The following is a brief summary of litigation filed against the Company and its directors related to the Arrangement contemplated in the recently terminated Arrangement Agreement between the Company, on the one hand, and Prospect Capital Corporation (“Prospect”) and three of its subsidiaries, on the other hand:

Jason Simpson v. Nicholas Financial, Inc., et al., Case No. 13-011726-CI (Circuit Court, Pinellas County, Florida), filed December 24, 2013; Gabriella Rago v. Nicholas Financial, Inc., et al., Case No. 8:13-cv-03261-VMC-TGW (U.S. District Court, Tampa, Florida), filed December 30, 2013; Matthew John Leonard v. Nicholas Financial, Inc., et al., Case No. 13-011811-CI (Circuit Court, Pinellas County, Florida), filed December 31, 2013; Michelangelo Lombardo v. Nicholas Financial, Inc., et al., Case No. 14-000095-CI (Circuit Court, Pinellas County, Florida), filed January 3, 2014; Edward Opton v. Stephen Bragin, et al., Case No. 14-000139-CI (Circuit Court, Pinellas County, Florida), filed January 6, 2014; Marvin Biver v. Nicholas Financial, Inc., et al., Case No. 8:14-cv-00250-VMC-TGW (U.S. District Court, Tampa, Florida), filed February 3, 2014; and Richard Abrons v. Nicholas Financial, Inc., et al., Case No. 8:14-cv-00583-VMC-TGW (U.S. District Court, Tampa, Florida), filed March 10, 2014. These seven substantially similar lawsuits were filed in connection with the Arrangement contemplated in the Arrangement Agreement between the Company, on the one hand, and Prospect and three Prospect subsidiaries, on the other hand. On April 30, 2014, the Biver and the Abrons lawsuits were consolidated (hereafter, the “Biver lawsuit”). On May 8, 2014, the Rago lawsuit was voluntarily dismissed.

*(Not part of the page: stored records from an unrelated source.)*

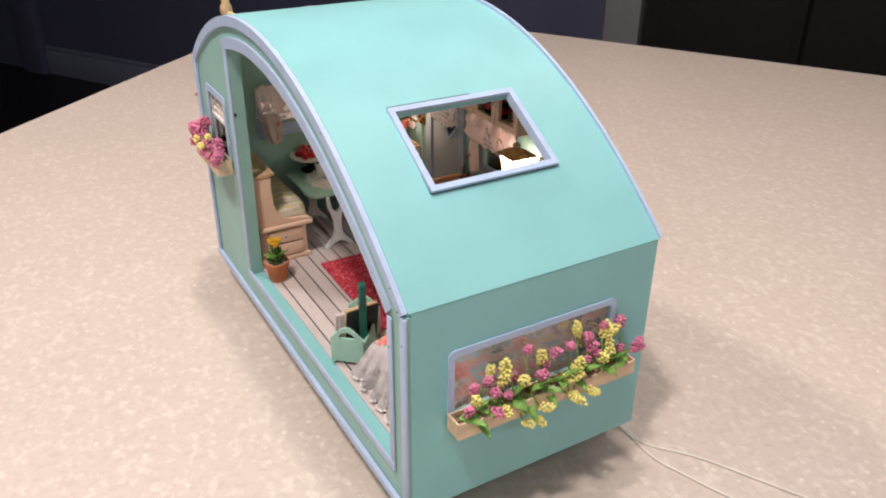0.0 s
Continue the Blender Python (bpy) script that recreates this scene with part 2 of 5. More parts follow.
def plank_material():
    """White-washed boards with dark grain streaks, each board a little different."""
    g = Nodes("whitewashed_boards")
    shift = g.tree.nodes.new("ShaderNodeVectorMath")
    shift.operation = "ADD"
    g.put(shift.inputs[0], g.mapped((420, 36, 420)))
    off = g.tree.nodes.new("ShaderNodeCombineXYZ")
    g.put(off.inputs[1], g.math("MULTIPLY", g.random(), 90.0))
    g.put(off.inputs[0], g.math("MULTIPLY", g.random(), 31.0))
    g.put(shift.inputs[1], off.outputs[0])
    grain = g.noise(1.0, 6, 0.65, shift.outputs[0])
    base = g.mix(g.random(), (0.50, 0.42, 0.395), (0.62, 0.535, 0.505))
    c = g.mix(g.math("MULTIPLY", g.step(grain, 0.54, 0.78), 0.8), base, (0.27, 0.20, 0.175))
    c = g.mix(g.math("MULTIPLY", g.step(g.noise(1.0, 6, 0.7, g.mapped((1100, 30, 1100))), 0.63, 0.70), 0.7), c, (0.14, 0.10, 0.085))
    g.bump(grain, 0.3, 0.0002)
    return g.done(c, 0.38)


PLANK = plank_material()


def rug_material():
    """Coarse red weave: slanting light and dark threads that cross."""
    g = Nodes("red_woven_rug")
    a = g.noise(1.0, 2, 0.5, g.mapped((520, 260, 520), (0, 0, radians(38))))
    k = g.noise(1.0, 2, 0.5, g.mapped((520, 220, 520), (0, 0, radians(-62))))
    knots = g.voronoi(1.0, 0.35, g.mapped((360, 430, 360), (0, 0, radians(40)))).outputs["Distance"]
    f = g.math("SUBTRACT", 1.0, knots)
    c = g.mix(g.step(knots, 0.28, 0.62), (0.60, 0.075, 0.105), (0.38, 0.030, 0.048))
    c = g.mix(g.math("MULTIPLY", g.step(a, 0.58, 0.70), 0.48), c, (0.76, 0.27, 0.28))
    c = g.mix(g.math("MULTIPLY", g.step(k, 0.60, 0.72), 0.42), c, (0.74, 0.24, 0.25))
    c = g.mix(g.math("MULTIPLY", g.step(g.noise(60, 3), 0.5, 0.7), 0.25), c, (0.60, 0.10, 0.12))
    g.bump(f, 0.9, 0.0007)
    return g.done(c, 0.95, spec=0.1)


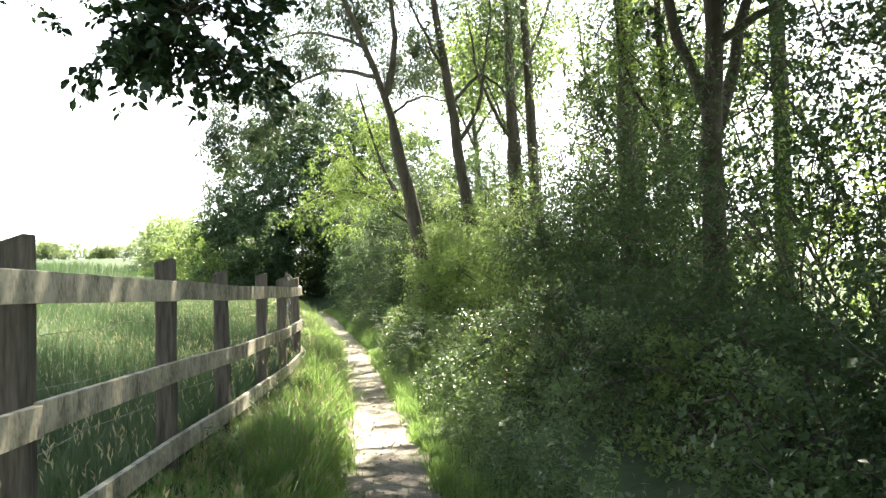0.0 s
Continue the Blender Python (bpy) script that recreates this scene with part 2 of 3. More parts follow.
def crown_points(blobs, leaves, rng, per=16, spread=0.15, depth=0.5, ragged=0.2):
    """Leaf places and outward ways, along arching shoots that stand in clumps, with gaps, on uneven ellipsoids. Also the shoots' feet and their blobs."""
    blobs = np.asarray(blobs, float)
    area = (blobs[:, 3] * blobs[:, 4] + blobs[:, 3] * blobs[:, 5] + blobs[:, 4] * blobs[:, 5])
    n = max(leaves // per, 1)
    m = int(n * (1.9 if spread < 0.24 else 1.2)) + 1
    pick = rng.choice(len(blobs), m, p=area / area.sum())
    d = unit(rng.normal(0, 1, (m, 3)))
    bump = 1 + ragged * (np.sin(d[:, 0] * 5 + pick * 2.1) * np.sin(d[:, 1] * 6 + pick) + np.sin(d[:, 2] * 7 + pick * 0.7) * 0.6) + rng.normal(0, ragged * 0.35, m)
    r = (1 - depth * rng.random(m) ** 1.7) * bump
    mid = blobs[pick, :3] + d * blobs[pick, 3:6] * r[:, None]
    w = mid / (spread * 1.15) + np.sin(mid[:, [1, 2, 0]] / (spread * 2.3)) * 1.2 + rng.uniform(0, 6, 3)
    clump = np.sin(w[:, 0]) + np.sin(w[:, 1] + 1.3) + np.sin(w[:, 2] * 1.2 + 0.4) + rng.normal(0, 0.55, m)
    best = np.argsort(-clump)[:n]
    pick, d, mid = pick[best], d[best], mid[best]
    way = unit(d + rng.normal(0, 0.45, (n, 3)) + np.array([0, 0, 0.2]))
    side = unit(np.cross(way, rng.normal(0, 0.35, (n, 3)) + np.array([0, 0, 1.0])))
    reach = spread * rng.uniform(1.5, 3.4, n)
    k = np.repeat(np.arange(n), per)
    q = np.tile(np.linspace(0.05, 1, per), n) + rng.normal(0, 0.05, len(k))
    flip = np.tile(np.where(np.arange(per) % 2, 1.0, -1.0), n)
    pts = mid[k] + way[k] * (reach[k] * (q - 0.35))[:, None] + np.array([0, 0, -0.35]) * (reach[k] * q * q)[:, None] + rng.normal(0, 0.2 * spread, (len(k), 3))
    return pts, unit(way[k] * 0.55 + side[k] * flip[:, None] * 0.85 + rng.normal(0, 0.2, (len(k), 3))), mid, pick


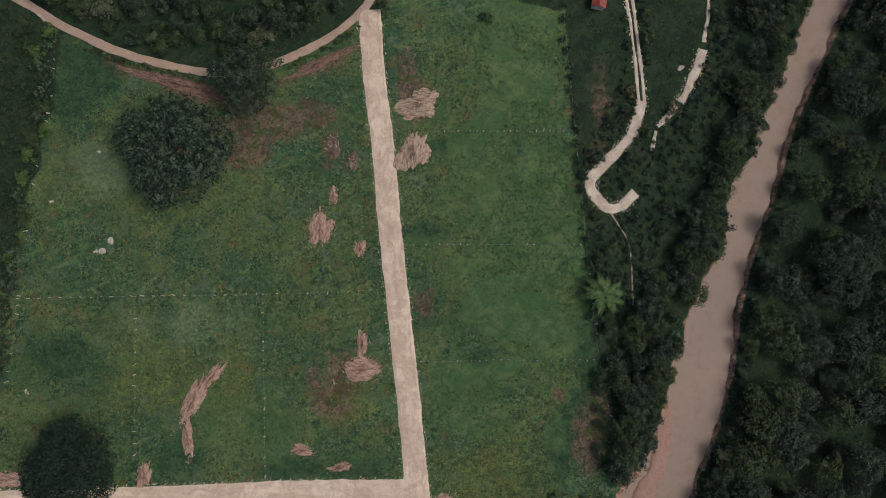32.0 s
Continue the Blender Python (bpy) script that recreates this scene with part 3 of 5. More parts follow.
# a ridge of pale sand follows the field bank through the bend
ridge_line = FIELD_BANK[(FIELD_BANK[:, 1] > -83) & (FIELD_BANK[:, 1] < 0) & (FIELD_BANK[:, 0] > -52) & (FIELD_BANK[:, 0] < 12)]
bars["ridge"] = over(lambda x, y: 2.1 - 0.7 * smooth(y, -24, -12) - line_distance(x, y, ridge_line)) + 0.8 * fractal(X, Y, 15, 6.0)
Z = 0.05 * fractal(X, Y, 21, 12) + 0.05 * fractal(X, Y, 31, 2.5)
Z = Z - 2.2 * smooth(channel, -1.1, 1.3)
HEIGHTS = {"bend": 0.5, "mid": 0.55, "wet": 0.1, "white": 0.8, "island": 0.45, "north": 0.5, "shoal": 0.04, "shelf": 0.06, "ridge": 0.75}
for key, d in bars.items():
    top = WATER + 0.03 + HEIGHTS[key] * smooth(d, 0.0, 7.0) + 0.06 * fractal(X, Y, 41, 1.6) * smooth(d, 0, 2)
    Z = np.where(d > -1.0, np.maximum(Z, top - 1.0 * smooth(-d, 0, 1.0)), Z)


drift = fractal(X, Y, 97, 11.0)


def patches(rows, edge=0.45, torn=0.25):
    """How far each place lies within soft, ragged ovals: 1 inside, 0 outside."""
    out = np.zeros(X.shape)
    for x, y, a, b, turn in rows:
        c, s = math.cos(radians(turn)), math.sin(radians(turn))
        m = (abs(X - x) < 2 * max(a, b)) & (abs(Y - y) < 2 * max(a, b))
        u, v = X[m] - x, Y[m] - y
        r = np.hypot((u * c + v * s) / a, (v * c - u * s) / b) + torn * ragged[m] + 0.45 * drift[m]
        out[m] = np.maximum(out[m], 1 - smooth(r, 1 - edge, 1 + edge))
    return out


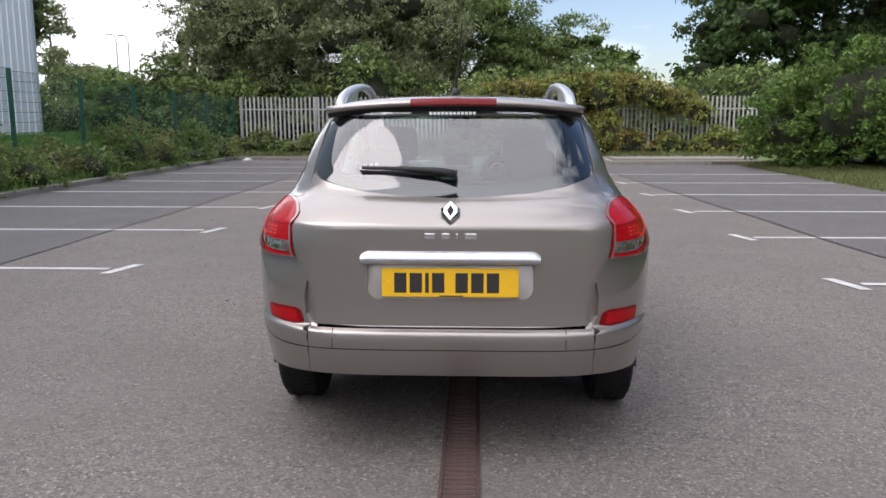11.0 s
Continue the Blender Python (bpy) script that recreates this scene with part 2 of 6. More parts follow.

Each plaintiff to the lawsuits purported to represent a class of all of the Company’s shareholders other than the defendants and any person or entity related to or affiliated with any defendant. Each plaintiff alleged that the consideration to be paid for the Company’s Common Shares was inadequate and that certain terms of the Arrangement Agreement were contrary to the interests of the Company’s public shareholders. Each plaintiff sought declaratory relief, injunctive relief, other equitable relief and/or unspecified damages with respect to the proposed transaction. Each plaintiff, except for the plaintiffs in the Biver lawsuit, also sought an award of attorneys’ fees. From July 8, 2014 to July 15, 2014, following the Company’s June 12, 2014 announcement that the Company’s Board of Directors had determined to terminate the Arrangement Agreement, each pending lawsuit was voluntarily dismissed. No monies or other consideration were exchanged between the plaintiffs and defendants.

The Company currently is not a party to any pending legal proceedings other than ordinary routine litigation incidental to its business, none of which, if decided adversely to the Company, would, in the opinion of management, have a material adverse effect on the Company’s financial condition or results of operations.